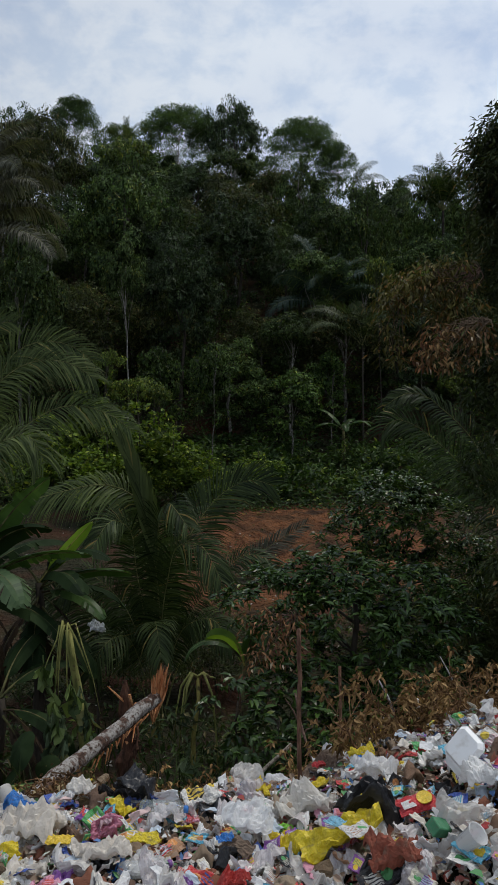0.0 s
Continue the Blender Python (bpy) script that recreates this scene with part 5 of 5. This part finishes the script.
def pillow(seed, n=9, aspect=0.7, puff=0.12, crease=0.10, ragged=0.0, curl=0.1):
    """A flattened bag or packet, one unit long: two creased skins that meet at the rim."""
    rng = np.random.RandomState(seed)
    u, v = np.meshgrid(np.linspace(-0.5, 0.5, n), np.linspace(-0.5, 0.5, n))
    if ragged:
        a = np.arctan2(v, u)
        k = 1 - ragged * np.clip(np.maximum(abs(u), abs(v)) * 2, 0, 1) ** 2 * (0.5 + 0.3 * np.sin(2 * a + rng.uniform(0, 6)) + 0.3 * np.sin(5 * a + rng.uniform(0, 6)))
        u, v = u * k, v * k
    prof = np.clip(1 - (2 * abs(np.linspace(-0.5, 0.5, n))) ** 3, 0, 1)
    prof = prof[None] * prof[:, None]
    z = np.zeros_like(u)
    for freq, amp in ((1.1, 1.0), (2.0, 0.7), (3.4, 0.5), (6.5, 0.3), (11.0, 0.16)):
        for _ in range(2):
            th, ph = rng.uniform(0, 6.28), rng.uniform(0, 1)
            z += crease * amp * (zigzag(freq * (u * np.cos(th) + v * np.sin(th)) + ph) - 0.5)
    x = u + 0.25 * crease * np.sin(7 * v + rng.uniform(0, 6))
    y = v * aspect + 0.25 * crease * np.sin(6 * u + rng.uniform(0, 6))
    z = z - curl * (u * u) * 2 * rng.uniform(-1, 1)
    top = np.stack([x, y, z + puff * prof + 0.012], -1).reshape(-1, 3)
    low = np.stack([x, y, z * 0.7 - puff * 0.25 * prof - 0.012], -1).reshape(-1, 3)
    i = (np.arange(n - 1)[:, None] * n + np.arange(n - 1)[None]).reshape(-1)
    f = np.stack([i, i + 1, i + n + 1, i + n], -1)
    ring = np.concatenate([np.arange(n), np.arange(1, n) * n + n - 1, (n - 1) * n + np.arange(n - 2, -1, -1), np.arange(n - 2, 0, -1) * n])
    nxt = np.roll(ring, -1)
    m = n * n
    return Buf().add(np.concatenate([low, top]), np.concatenate([f[:, ::-1], f + m, np.stack([ring, nxt, nxt + m, ring + m], -1)]))


def lathe(profile, sides=14):
    p = np.asarray(profile, float)
    a = np.linspace(0, 2 * np.pi, sides, endpoint=False)
    v = np.stack([p[:, 0:1] * np.cos(a), p[:, 0:1] * np.sin(a), np.repeat(p[:, 1:2], sides, 1)], -1)
    i, j = np.arange(len(p) - 1)[:, None] * sides, np.arange(sides)[None]
    k = (j + 1) % sides
    return Buf().add(v.reshape(-1, 3), np.stack([i + j, i + k, i + sides + k, i + sides + j], -1).reshape(-1, 4))


def lump(seed, flat=0.7, sub=2):
    rng = np.random.RandomState(seed)
    bm = bmesh.new()
    bmesh.ops.create_icosphere(bm, subdivisions=sub, radius=0.5)
    off = Vector(rng.uniform(-9, 9, 3))
    for v in bm.verts:
        p = v.co.copy()
        k = 1 + 0.4 * noise.noise(p * 2.5 + off) + 0.25 * noise.noise(p * 7 + off)
        v.co = Vector((p.x * k, p.y * k * 0.8, p.z * k * flat))
    me = bpy.data.meshes.new("lump")
    bm.to_mesh(me)
    bm.free()
    return me


def meshes(make, mat, count, smooth=False):
    out = []
    for k in range(count):
        me = make(k)
        me = me.mesh("piece", smooth) if isinstance(me, Buf) else me
        me.materials.append(mat)
        out.append(me)
    return out


WHITE_AT = (-3.08, 16.5, -2.13)
FALLEN = ((-2.99, 9.9, -2.45),)
heap = np.random.RandomState(71)
LAID = []


def lie(ob, x, y, size, lift=0.03, tip=0.35, turn=None, flat=1.0):
    """Lays a thing on the heap; pieces laid later lie over those before."""
    over = sum(1 for a, b in LAID if (a - x) ** 2 + (b - y) ** 2 < 0.0036)
    LAID.append((x, y))
    e = 0.02
    nx, ny = -(float(height(x + e, y)) - float(height(x - e, y))) / (2 * e), -(float(height(x, y + e)) - float(height(x, y - e))) / (2 * e)
    m = Matrix.Translation((x, y, float(height(x, y)) + lift + min(over, 3) * 0.014)) @ Euler((heap.normal(0, tip) - 0.6 * ny, heap.normal(0, tip) + 0.6 * nx, heap.uniform(0, 6.28) if turn is None else turn)).to_matrix().to_4x4()
    return m @ Matrix.Diagonal((size, size, size * flat, 1))


def toss(name, me, label, category, x, y, size, **kw):
    ob = new(name, me)
    ob.matrix_basis = lie(ob, x, y, size * (0.72 if y > 5.05 else 0.92), **kw)
    return tagged(ob, label, category, "litter heap")


def heap_spot(slope_share=0.30):
    while True:
        if heap.uniform() < slope_share:
            x, y = heap.uniform(-0.75, 2.0), heap.uniform(5.3, 7.6)
            if -0.30 + 0.30 * (y - 5.3) + 0.10 * math.sin(4 * y) < x < 1.8 + 0.2 * math.sin(5 * y) and y < 7.55 + 0.4 * x:
                return x, y
        else:
            x, y = heap.uniform(-1.8, 1.9), heap.uniform(3.45, 5.55)
            ragged = 0.14 * math.sin(5 * x + 1) + 0.09 * math.sin(13 * x)
            side = 0.2 * math.sin(3 * y) + 0.1 * math.sin(11 * y)
            if 3.7 + ragged < y < 5.35 + 0.12 * math.sin(5 * x) and -1.65 + side < x < 1.6 + side and (x > -1.45 or y > 4.0) and (x > -1.0 or y < 5.0 + side) and y < 5.08 + 0.27 * min(max((x + 0.4) / 0.5, 0), 1):
                return x, y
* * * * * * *
| Stated goal |
Copy every line in the listing above where the string "that" turns up.

| Correct response |
Continue the Blender Python (bpy) script that recreates this scene with part 5 of 5. This part finishes the script.
    """A flattened bag or packet, one unit long: two creased skins that meet at the rim."""